Bacon in the piece or cartons of bacon should be kept on hand at all times. A breakfast of bacon and eggs is the accepted breakfast and may be quickly and easily prepared. A few strips of bacon add just the right flavor to the roast fowl, meat loaf, larded tenderloin, or casserole of vegetables or cereals.
The drippings from ham and bacon should be kept in a cold place and used for shortening in spice cakes and cookies, for flavor in sauces for vegetables and meats, for sautéing where the smoked meat flavor is desirable, in the dressing for vegetable salads, and in the stuffing for fowl.

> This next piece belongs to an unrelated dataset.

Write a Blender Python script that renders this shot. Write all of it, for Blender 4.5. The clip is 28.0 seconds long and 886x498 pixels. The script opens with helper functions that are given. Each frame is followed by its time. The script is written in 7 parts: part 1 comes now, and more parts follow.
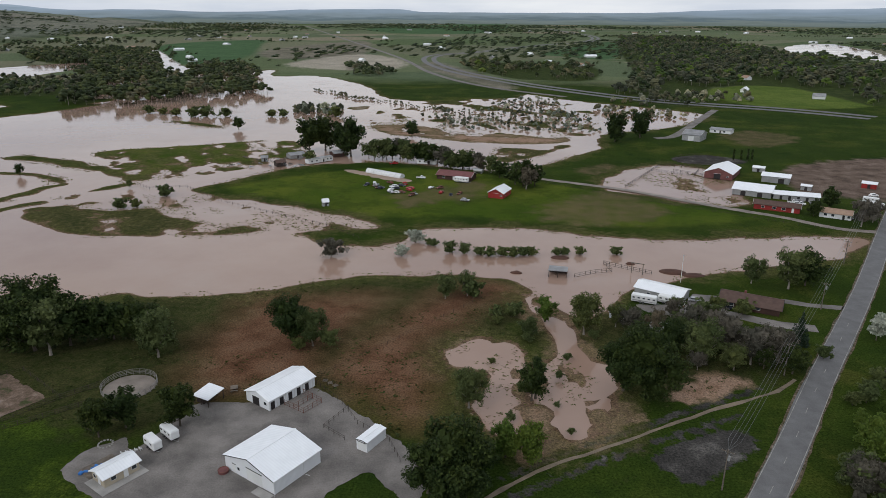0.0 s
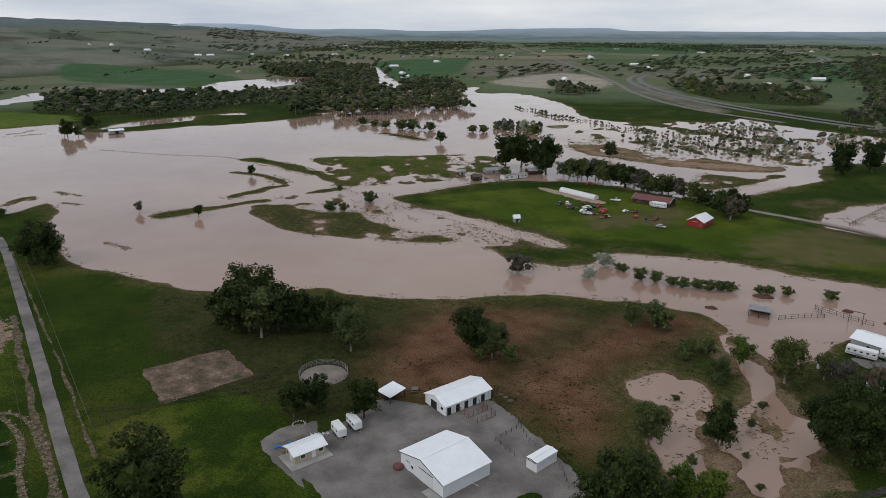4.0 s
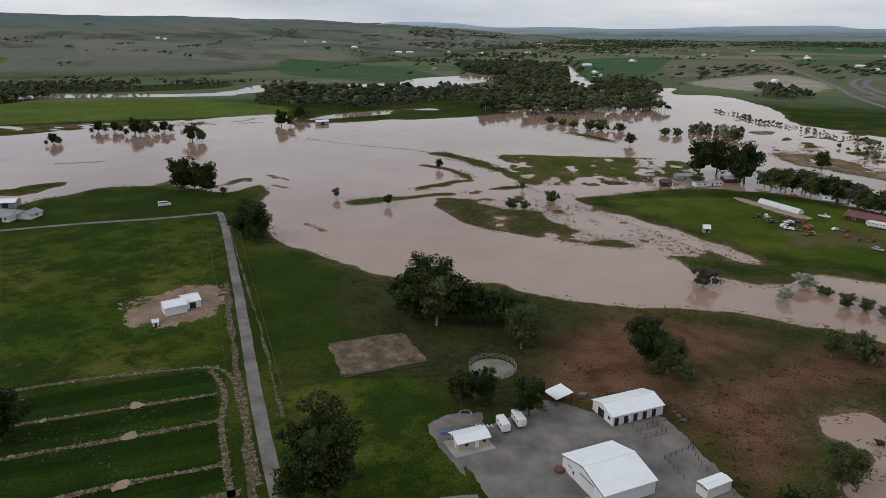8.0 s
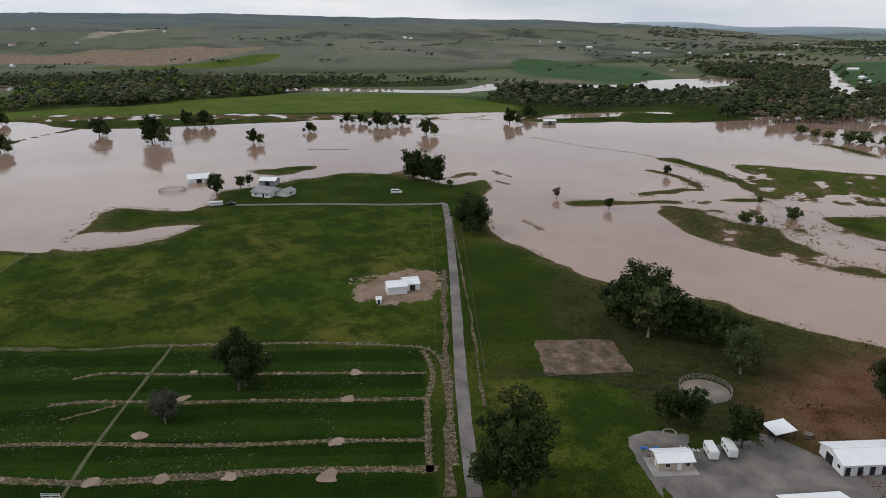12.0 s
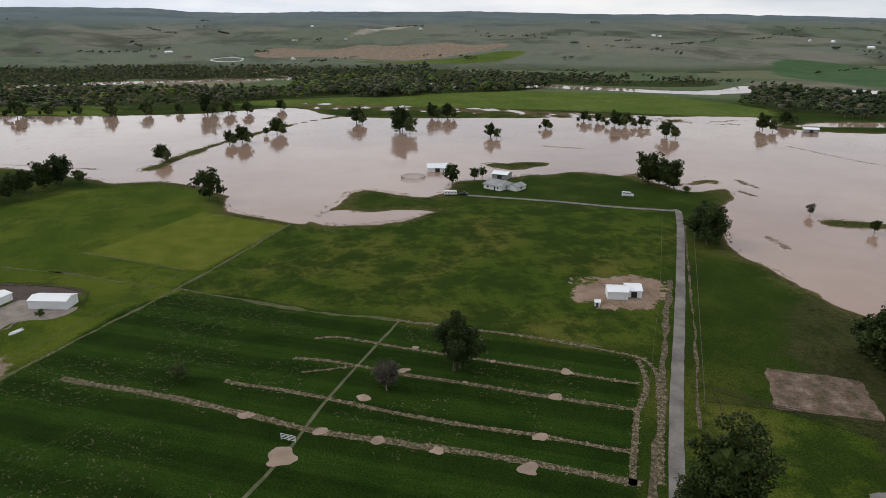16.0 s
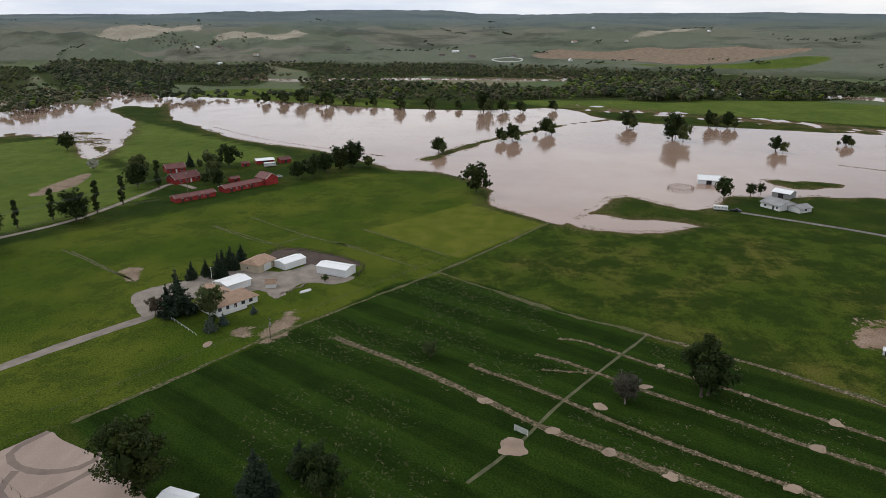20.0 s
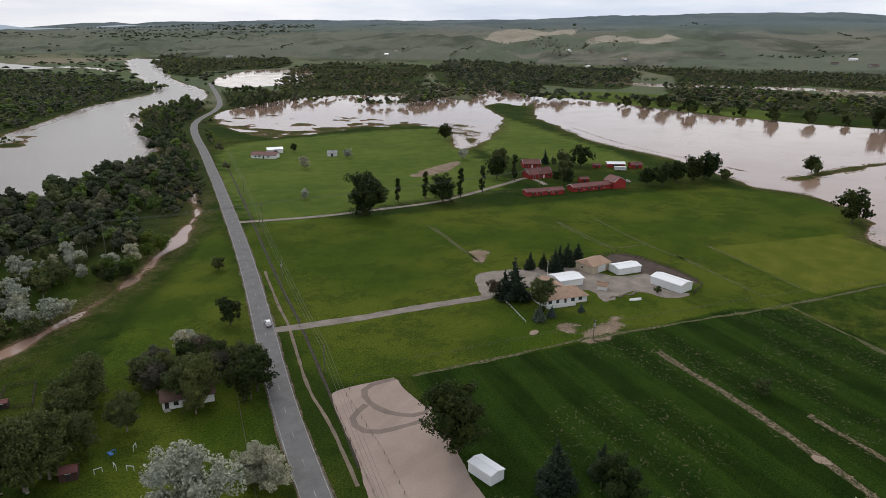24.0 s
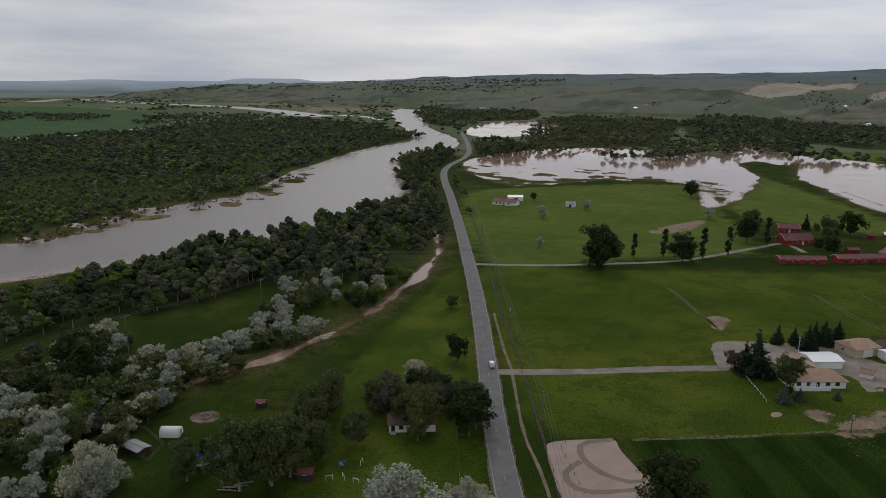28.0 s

MANY WAYS TO SERVE HAM AND BACON
BOILED HAM
Boiled Ham with Apple Rings—Cold or hot boiled ham served with a border of apple rings fried in deep fat.
Cold Ham with Sliced Pineapple—Ham sliced thin served with one slice of pineapple to each helping.
Boiled Ham and Spinach—Slices of boiled ham steamed over spinach, served with border of ham surrounding spinach.
Fritters—Ground ham in a fritter batter with corn.
Rissoles of Ham—Diced boiled ham in cream sauce, baked in a pastry case.
Ham Patties—Creamed boiled ham in patty shells.